Repeat everything in the material exactly.

:: Collected material ::

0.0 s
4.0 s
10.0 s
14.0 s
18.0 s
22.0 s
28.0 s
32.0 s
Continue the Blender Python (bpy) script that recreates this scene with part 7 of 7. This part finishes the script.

:::

§ **Correct response**
0.0 s
4.0 s
10.0 s
14.0 s
18.0 s
22.0 s
28.0 s
32.0 s
Continue the Blender Python (bpy) script that recreates this scene with part 7 of 7. This part finishes the script.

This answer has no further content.